>> Start

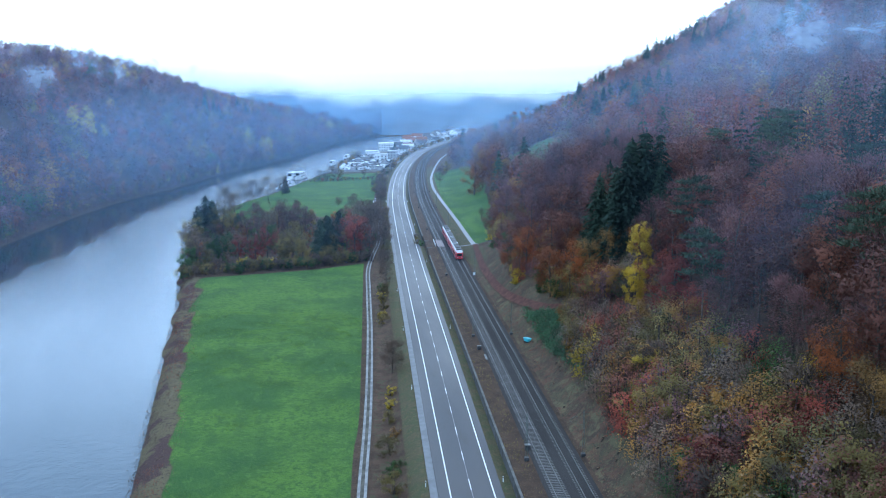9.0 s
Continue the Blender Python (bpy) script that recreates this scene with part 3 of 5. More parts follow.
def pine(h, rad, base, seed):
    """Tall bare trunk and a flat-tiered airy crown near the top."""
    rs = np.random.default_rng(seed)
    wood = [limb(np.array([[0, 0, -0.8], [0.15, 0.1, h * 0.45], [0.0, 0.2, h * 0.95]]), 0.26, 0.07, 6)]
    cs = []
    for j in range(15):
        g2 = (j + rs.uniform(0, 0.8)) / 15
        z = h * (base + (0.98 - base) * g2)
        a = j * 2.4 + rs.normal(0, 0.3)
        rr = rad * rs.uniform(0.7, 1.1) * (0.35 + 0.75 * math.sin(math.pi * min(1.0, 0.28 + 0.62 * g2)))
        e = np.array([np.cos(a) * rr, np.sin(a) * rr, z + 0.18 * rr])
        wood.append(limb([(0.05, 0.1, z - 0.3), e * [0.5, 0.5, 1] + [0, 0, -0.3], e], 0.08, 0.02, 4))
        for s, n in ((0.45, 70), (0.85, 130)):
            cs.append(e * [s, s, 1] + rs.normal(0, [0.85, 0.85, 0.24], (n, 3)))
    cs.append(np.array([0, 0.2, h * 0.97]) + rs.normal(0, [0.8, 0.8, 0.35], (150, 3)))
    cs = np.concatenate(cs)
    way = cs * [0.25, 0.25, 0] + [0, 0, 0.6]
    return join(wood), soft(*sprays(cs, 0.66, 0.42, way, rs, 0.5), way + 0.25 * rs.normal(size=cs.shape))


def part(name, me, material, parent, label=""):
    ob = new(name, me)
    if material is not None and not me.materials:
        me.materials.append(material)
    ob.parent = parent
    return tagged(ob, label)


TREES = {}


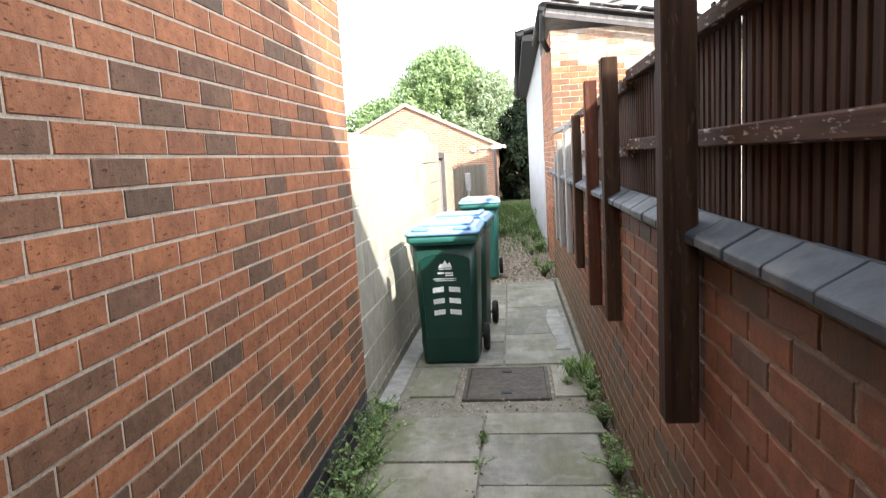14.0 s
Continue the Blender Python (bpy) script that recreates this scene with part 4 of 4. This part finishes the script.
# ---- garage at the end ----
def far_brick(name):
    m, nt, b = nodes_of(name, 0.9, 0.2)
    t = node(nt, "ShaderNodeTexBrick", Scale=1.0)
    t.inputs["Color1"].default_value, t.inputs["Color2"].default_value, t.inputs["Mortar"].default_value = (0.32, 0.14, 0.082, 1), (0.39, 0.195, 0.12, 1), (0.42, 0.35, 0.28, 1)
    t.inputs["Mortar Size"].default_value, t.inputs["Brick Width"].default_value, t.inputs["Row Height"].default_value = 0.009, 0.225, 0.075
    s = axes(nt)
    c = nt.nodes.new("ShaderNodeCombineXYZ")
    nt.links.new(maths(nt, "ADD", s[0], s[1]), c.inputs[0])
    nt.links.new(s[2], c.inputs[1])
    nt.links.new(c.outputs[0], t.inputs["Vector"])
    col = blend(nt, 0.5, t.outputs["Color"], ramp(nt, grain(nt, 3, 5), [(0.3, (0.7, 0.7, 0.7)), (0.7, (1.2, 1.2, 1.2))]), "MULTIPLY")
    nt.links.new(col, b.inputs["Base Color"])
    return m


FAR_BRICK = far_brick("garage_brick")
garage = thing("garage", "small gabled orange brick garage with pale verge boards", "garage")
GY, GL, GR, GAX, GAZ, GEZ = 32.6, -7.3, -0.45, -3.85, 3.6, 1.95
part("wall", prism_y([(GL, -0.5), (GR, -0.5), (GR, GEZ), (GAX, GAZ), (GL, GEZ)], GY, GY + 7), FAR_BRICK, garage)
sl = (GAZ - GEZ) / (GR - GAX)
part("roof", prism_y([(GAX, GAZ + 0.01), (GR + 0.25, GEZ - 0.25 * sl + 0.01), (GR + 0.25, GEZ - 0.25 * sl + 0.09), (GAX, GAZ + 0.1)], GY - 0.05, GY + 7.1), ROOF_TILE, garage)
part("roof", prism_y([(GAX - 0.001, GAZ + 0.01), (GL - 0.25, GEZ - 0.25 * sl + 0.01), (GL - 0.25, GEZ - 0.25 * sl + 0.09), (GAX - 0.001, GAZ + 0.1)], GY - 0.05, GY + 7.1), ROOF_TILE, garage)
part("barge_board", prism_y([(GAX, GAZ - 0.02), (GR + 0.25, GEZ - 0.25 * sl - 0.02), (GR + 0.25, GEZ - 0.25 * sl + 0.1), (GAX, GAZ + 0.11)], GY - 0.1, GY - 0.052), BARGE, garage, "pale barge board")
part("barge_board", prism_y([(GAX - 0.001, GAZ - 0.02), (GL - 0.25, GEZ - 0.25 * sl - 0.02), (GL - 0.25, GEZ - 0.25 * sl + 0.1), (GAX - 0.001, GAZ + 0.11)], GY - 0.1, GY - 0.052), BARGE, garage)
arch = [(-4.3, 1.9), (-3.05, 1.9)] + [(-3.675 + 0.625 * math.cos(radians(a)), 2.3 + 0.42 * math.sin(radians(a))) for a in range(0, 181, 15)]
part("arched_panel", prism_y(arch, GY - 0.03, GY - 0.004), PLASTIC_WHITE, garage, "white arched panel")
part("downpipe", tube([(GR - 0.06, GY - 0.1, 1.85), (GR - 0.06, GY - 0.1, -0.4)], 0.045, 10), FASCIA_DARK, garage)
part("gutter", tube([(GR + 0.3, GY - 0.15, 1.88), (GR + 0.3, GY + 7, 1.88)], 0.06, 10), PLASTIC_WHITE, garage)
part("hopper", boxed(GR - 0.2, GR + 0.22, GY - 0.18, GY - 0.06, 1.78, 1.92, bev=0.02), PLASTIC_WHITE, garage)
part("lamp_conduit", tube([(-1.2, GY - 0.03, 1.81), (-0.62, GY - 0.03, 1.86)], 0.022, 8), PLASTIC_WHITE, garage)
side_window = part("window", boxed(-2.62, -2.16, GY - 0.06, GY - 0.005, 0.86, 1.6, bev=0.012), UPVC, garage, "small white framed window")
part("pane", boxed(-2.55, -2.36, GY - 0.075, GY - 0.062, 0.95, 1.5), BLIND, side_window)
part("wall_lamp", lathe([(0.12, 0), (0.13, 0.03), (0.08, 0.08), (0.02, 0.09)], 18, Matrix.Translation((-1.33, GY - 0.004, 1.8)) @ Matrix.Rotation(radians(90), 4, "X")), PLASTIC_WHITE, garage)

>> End

WHAT TO WORK ON :: Omit every image. Quote each record exactly.

TASK SOLUTION ::
9.0 s
Continue the Blender Python (bpy) script that recreates this scene with part 3 of 5. More parts follow.
def pine(h, rad, base, seed):
    """Tall bare trunk and a flat-tiered airy crown near the top."""
    rs = np.random.default_rng(seed)
    wood = [limb(np.array([[0, 0, -0.8], [0.15, 0.1, h * 0.45], [0.0, 0.2, h * 0.95]]), 0.26, 0.07, 6)]
    cs = []
    for j in range(15):
        g2 = (j + rs.uniform(0, 0.8)) / 15
        z = h * (base + (0.98 - base) * g2)
        a = j * 2.4 + rs.normal(0, 0.3)
        rr = rad * rs.uniform(0.7, 1.1) * (0.35 + 0.75 * math.sin(math.pi * min(1.0, 0.28 + 0.62 * g2)))
        e = np.array([np.cos(a) * rr, np.sin(a) * rr, z + 0.18 * rr])
        wood.append(limb([(0.05, 0.1, z - 0.3), e * [0.5, 0.5, 1] + [0, 0, -0.3], e], 0.08, 0.02, 4))
        for s, n in ((0.45, 70), (0.85, 130)):
            cs.append(e * [s, s, 1] + rs.normal(0, [0.85, 0.85, 0.24], (n, 3)))
    cs.append(np.array([0, 0.2, h * 0.97]) + rs.normal(0, [0.8, 0.8, 0.35], (150, 3)))
    cs = np.concatenate(cs)
    way = cs * [0.25, 0.25, 0] + [0, 0, 0.6]
    return join(wood), soft(*sprays(cs, 0.66, 0.42, way, rs, 0.5), way + 0.25 * rs.normal(size=cs.shape))


def part(name, me, material, parent, label=""):
    ob = new(name, me)
    if material is not None and not me.materials:
        me.materials.append(material)
    ob.parent = parent
    return tagged(ob, label)


TREES = {}


14.0 s
Continue the Blender Python (bpy) script that recreates this scene with part 4 of 4. This part finishes the script.
# ---- garage at the end ----
def far_brick(name):
    m, nt, b = nodes_of(name, 0.9, 0.2)
    t = node(nt, "ShaderNodeTexBrick", Scale=1.0)
    t.inputs["Color1"].default_value, t.inputs["Color2"].default_value, t.inputs["Mortar"].default_value = (0.32, 0.14, 0.082, 1), (0.39, 0.195, 0.12, 1), (0.42, 0.35, 0.28, 1)
    t.inputs["Mortar Size"].default_value, t.inputs["Brick Width"].default_value, t.inputs["Row Height"].default_value = 0.009, 0.225, 0.075
    s = axes(nt)
    c = nt.nodes.new("ShaderNodeCombineXYZ")
    nt.links.new(maths(nt, "ADD", s[0], s[1]), c.inputs[0])
    nt.links.new(s[2], c.inputs[1])
    nt.links.new(c.outputs[0], t.inputs["Vector"])
    col = blend(nt, 0.5, t.outputs["Color"], ramp(nt, grain(nt, 3, 5), [(0.3, (0.7, 0.7, 0.7)), (0.7, (1.2, 1.2, 1.2))]), "MULTIPLY")
    nt.links.new(col, b.inputs["Base Color"])
    return m


FAR_BRICK = far_brick("garage_brick")
garage = thing("garage", "small gabled orange brick garage with pale verge boards", "garage")
GY, GL, GR, GAX, GAZ, GEZ = 32.6, -7.3, -0.45, -3.85, 3.6, 1.95
part("wall", prism_y([(GL, -0.5), (GR, -0.5), (GR, GEZ), (GAX, GAZ), (GL, GEZ)], GY, GY + 7), FAR_BRICK, garage)
sl = (GAZ - GEZ) / (GR - GAX)
part("roof", prism_y([(GAX, GAZ + 0.01), (GR + 0.25, GEZ - 0.25 * sl + 0.01), (GR + 0.25, GEZ - 0.25 * sl + 0.09), (GAX, GAZ + 0.1)], GY - 0.05, GY + 7.1), ROOF_TILE, garage)
part("roof", prism_y([(GAX - 0.001, GAZ + 0.01), (GL - 0.25, GEZ - 0.25 * sl + 0.01), (GL - 0.25, GEZ - 0.25 * sl + 0.09), (GAX - 0.001, GAZ + 0.1)], GY - 0.05, GY + 7.1), ROOF_TILE, garage)
part("barge_board", prism_y([(GAX, GAZ - 0.02), (GR + 0.25, GEZ - 0.25 * sl - 0.02), (GR + 0.25, GEZ - 0.25 * sl + 0.1), (GAX, GAZ + 0.11)], GY - 0.1, GY - 0.052), BARGE, garage, "pale barge board")
part("barge_board", prism_y([(GAX - 0.001, GAZ - 0.02), (GL - 0.25, GEZ - 0.25 * sl - 0.02), (GL - 0.25, GEZ - 0.25 * sl + 0.1), (GAX - 0.001, GAZ + 0.11)], GY - 0.1, GY - 0.052), BARGE, garage)
arch = [(-4.3, 1.9), (-3.05, 1.9)] + [(-3.675 + 0.625 * math.cos(radians(a)), 2.3 + 0.42 * math.sin(radians(a))) for a in range(0, 181, 15)]
part("arched_panel", prism_y(arch, GY - 0.03, GY - 0.004), PLASTIC_WHITE, garage, "white arched panel")
part("downpipe", tube([(GR - 0.06, GY - 0.1, 1.85), (GR - 0.06, GY - 0.1, -0.4)], 0.045, 10), FASCIA_DARK, garage)
part("gutter", tube([(GR + 0.3, GY - 0.15, 1.88), (GR + 0.3, GY + 7, 1.88)], 0.06, 10), PLASTIC_WHITE, garage)
part("hopper", boxed(GR - 0.2, GR + 0.22, GY - 0.18, GY - 0.06, 1.78, 1.92, bev=0.02), PLASTIC_WHITE, garage)
part("lamp_conduit", tube([(-1.2, GY - 0.03, 1.81), (-0.62, GY - 0.03, 1.86)], 0.022, 8), PLASTIC_WHITE, garage)
side_window = part("window", boxed(-2.62, -2.16, GY - 0.06, GY - 0.005, 0.86, 1.6, bev=0.012), UPVC, garage, "small white framed window")
part("pane", boxed(-2.55, -2.36, GY - 0.075, GY - 0.062, 0.95, 1.5), BLIND, side_window)
part("wall_lamp", lathe([(0.12, 0), (0.13, 0.03), (0.08, 0.08), (0.02, 0.09)], 18, Matrix.Translation((-1.33, GY - 0.004, 1.8)) @ Matrix.Rotation(radians(90), 4, "X")), PLASTIC_WHITE, garage)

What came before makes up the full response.